— start Input material —

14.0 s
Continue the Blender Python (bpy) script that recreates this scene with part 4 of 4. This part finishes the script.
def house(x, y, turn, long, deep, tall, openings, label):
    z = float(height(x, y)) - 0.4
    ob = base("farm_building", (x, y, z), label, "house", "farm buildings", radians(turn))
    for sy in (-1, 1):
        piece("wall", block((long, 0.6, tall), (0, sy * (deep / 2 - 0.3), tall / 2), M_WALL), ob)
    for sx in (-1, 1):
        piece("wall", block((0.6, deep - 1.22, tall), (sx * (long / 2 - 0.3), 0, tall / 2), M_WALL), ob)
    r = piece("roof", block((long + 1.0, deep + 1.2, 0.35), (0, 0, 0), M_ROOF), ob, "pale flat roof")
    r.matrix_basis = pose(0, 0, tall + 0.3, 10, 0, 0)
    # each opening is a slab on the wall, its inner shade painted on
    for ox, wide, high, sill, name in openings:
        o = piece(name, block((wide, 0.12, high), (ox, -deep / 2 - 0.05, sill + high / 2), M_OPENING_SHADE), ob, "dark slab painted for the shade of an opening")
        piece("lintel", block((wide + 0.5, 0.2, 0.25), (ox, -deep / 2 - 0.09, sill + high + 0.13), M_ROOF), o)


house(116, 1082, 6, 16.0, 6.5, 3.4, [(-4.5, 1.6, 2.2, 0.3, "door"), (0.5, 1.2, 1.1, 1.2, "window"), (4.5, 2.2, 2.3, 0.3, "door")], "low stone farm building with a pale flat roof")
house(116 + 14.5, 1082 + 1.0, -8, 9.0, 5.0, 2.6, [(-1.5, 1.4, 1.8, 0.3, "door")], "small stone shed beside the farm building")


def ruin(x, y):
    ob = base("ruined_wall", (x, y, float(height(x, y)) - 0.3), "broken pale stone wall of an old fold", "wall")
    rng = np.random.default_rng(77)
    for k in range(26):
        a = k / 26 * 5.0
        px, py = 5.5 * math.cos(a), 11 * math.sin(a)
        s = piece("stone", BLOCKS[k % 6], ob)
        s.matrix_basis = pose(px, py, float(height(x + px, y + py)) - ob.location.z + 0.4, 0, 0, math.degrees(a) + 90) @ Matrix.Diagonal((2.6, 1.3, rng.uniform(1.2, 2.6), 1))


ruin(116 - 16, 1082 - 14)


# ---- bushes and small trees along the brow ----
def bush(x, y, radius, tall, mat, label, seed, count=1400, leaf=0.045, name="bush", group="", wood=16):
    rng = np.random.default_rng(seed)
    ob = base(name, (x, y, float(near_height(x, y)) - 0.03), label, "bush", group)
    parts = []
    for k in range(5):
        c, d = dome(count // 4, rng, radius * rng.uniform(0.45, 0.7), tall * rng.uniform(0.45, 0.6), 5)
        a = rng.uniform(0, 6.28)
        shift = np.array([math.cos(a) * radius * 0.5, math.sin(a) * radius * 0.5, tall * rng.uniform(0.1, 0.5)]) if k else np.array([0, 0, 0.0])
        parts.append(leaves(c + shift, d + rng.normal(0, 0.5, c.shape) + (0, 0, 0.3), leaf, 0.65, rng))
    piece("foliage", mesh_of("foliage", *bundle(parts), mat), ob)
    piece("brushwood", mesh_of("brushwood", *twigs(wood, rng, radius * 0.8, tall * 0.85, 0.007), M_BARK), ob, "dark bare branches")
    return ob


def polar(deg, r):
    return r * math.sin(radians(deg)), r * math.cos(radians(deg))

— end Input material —
— start Input material —

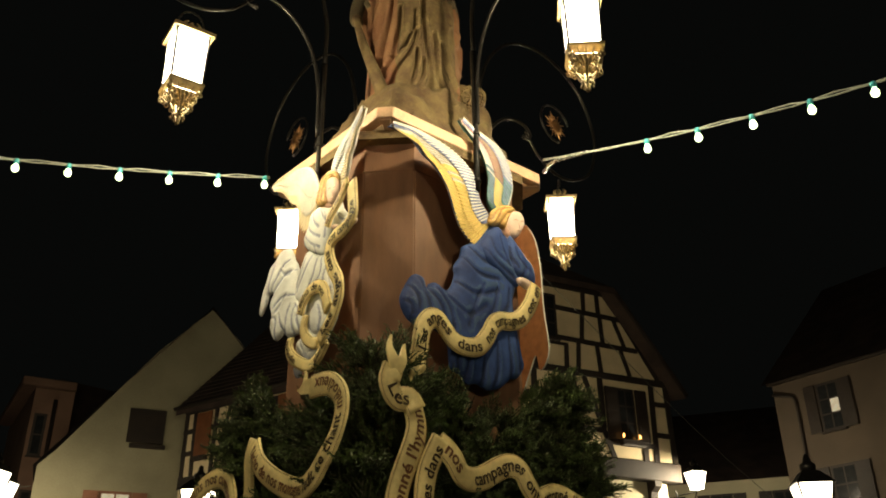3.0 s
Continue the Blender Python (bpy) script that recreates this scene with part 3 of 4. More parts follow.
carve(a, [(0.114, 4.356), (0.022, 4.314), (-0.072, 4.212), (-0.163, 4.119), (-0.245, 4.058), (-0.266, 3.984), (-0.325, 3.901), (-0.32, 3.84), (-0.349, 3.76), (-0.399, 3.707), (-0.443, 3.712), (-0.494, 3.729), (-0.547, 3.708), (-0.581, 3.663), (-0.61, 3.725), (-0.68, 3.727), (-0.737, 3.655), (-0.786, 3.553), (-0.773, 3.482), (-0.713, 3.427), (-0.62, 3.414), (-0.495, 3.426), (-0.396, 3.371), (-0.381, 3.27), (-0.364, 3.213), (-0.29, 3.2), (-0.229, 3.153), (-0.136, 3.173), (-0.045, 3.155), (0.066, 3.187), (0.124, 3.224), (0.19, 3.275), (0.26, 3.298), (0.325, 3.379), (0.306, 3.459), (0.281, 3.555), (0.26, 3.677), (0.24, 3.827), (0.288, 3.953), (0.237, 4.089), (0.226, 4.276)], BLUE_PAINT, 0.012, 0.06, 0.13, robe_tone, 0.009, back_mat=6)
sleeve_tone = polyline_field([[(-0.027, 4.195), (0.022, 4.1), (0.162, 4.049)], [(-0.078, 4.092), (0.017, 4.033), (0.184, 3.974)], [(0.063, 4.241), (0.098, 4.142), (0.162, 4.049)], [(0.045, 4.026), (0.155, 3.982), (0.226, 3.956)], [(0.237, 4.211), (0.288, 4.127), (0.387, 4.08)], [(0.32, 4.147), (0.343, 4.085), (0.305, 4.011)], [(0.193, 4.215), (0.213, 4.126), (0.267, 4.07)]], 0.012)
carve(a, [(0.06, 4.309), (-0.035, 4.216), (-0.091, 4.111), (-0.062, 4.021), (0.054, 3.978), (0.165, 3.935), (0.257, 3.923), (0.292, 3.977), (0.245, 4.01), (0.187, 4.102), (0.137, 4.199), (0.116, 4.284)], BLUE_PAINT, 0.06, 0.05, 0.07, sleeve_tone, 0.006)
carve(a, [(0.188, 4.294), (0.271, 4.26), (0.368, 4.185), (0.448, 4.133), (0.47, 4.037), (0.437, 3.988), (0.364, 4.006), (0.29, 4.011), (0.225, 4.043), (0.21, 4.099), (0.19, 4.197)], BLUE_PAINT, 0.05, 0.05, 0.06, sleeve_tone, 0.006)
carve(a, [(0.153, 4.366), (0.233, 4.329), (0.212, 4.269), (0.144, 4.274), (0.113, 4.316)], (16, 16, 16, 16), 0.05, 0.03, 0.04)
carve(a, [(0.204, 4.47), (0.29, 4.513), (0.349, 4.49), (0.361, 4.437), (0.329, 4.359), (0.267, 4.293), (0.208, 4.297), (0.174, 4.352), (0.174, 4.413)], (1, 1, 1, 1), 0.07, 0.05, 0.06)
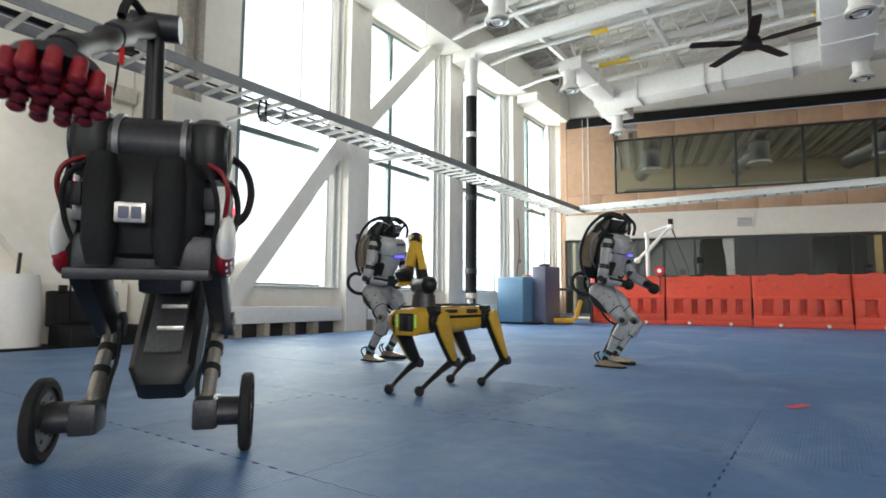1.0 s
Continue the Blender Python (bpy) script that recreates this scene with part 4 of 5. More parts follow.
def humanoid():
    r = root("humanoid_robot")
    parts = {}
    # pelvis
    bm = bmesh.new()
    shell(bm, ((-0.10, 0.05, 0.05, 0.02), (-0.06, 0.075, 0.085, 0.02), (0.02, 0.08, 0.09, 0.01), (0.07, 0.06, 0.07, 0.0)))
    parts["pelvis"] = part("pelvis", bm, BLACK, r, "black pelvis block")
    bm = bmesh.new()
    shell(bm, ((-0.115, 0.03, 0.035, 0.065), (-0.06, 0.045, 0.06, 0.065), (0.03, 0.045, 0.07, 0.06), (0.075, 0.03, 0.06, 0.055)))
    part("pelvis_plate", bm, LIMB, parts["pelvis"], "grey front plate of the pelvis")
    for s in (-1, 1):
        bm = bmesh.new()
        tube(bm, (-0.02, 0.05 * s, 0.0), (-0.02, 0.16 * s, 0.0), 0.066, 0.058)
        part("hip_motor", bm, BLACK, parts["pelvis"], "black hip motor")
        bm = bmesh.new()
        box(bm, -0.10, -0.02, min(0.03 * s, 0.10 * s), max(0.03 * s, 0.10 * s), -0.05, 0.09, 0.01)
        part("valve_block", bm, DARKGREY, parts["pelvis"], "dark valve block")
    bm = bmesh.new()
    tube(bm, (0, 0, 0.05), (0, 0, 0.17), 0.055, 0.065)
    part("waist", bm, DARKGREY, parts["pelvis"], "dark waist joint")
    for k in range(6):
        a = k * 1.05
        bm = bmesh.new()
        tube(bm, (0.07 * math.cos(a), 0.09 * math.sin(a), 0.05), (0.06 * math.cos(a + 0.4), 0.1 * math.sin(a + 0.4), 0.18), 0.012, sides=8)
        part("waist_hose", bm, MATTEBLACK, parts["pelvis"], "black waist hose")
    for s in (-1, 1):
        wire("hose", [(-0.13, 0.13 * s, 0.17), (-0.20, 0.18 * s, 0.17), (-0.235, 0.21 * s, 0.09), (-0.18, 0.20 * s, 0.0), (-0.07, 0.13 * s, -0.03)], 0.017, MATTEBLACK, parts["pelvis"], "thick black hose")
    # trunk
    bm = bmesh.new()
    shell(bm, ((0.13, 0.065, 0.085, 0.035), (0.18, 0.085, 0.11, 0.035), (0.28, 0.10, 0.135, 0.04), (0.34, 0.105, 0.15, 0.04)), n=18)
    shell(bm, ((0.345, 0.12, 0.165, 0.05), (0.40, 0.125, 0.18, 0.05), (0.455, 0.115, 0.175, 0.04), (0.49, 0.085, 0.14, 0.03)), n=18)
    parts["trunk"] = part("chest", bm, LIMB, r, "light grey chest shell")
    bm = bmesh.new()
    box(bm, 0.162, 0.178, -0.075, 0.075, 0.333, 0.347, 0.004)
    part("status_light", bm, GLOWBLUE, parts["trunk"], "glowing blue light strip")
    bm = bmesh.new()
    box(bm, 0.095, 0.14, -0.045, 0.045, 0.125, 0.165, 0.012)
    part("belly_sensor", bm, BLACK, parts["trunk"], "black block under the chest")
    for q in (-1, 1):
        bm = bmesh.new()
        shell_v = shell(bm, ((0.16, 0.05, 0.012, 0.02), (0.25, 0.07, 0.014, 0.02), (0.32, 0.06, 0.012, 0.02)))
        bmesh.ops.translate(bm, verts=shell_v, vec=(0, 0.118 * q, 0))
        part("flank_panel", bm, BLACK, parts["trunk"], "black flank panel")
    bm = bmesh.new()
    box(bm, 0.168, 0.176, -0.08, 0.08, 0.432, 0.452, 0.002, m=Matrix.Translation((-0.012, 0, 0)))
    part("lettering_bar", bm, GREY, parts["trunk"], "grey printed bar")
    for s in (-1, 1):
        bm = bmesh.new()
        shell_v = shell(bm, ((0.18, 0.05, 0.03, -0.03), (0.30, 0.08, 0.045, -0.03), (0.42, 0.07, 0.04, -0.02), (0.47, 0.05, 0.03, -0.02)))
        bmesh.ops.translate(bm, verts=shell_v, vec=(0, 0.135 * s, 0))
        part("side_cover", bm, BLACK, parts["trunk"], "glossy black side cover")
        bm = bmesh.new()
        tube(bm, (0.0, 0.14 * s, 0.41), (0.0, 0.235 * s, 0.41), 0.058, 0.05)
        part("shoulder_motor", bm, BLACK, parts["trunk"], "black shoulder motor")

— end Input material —

> **The problem**
Among the entries above, how many lines include the word "Blender"? Give the number with no comment.

> **Correct output**
3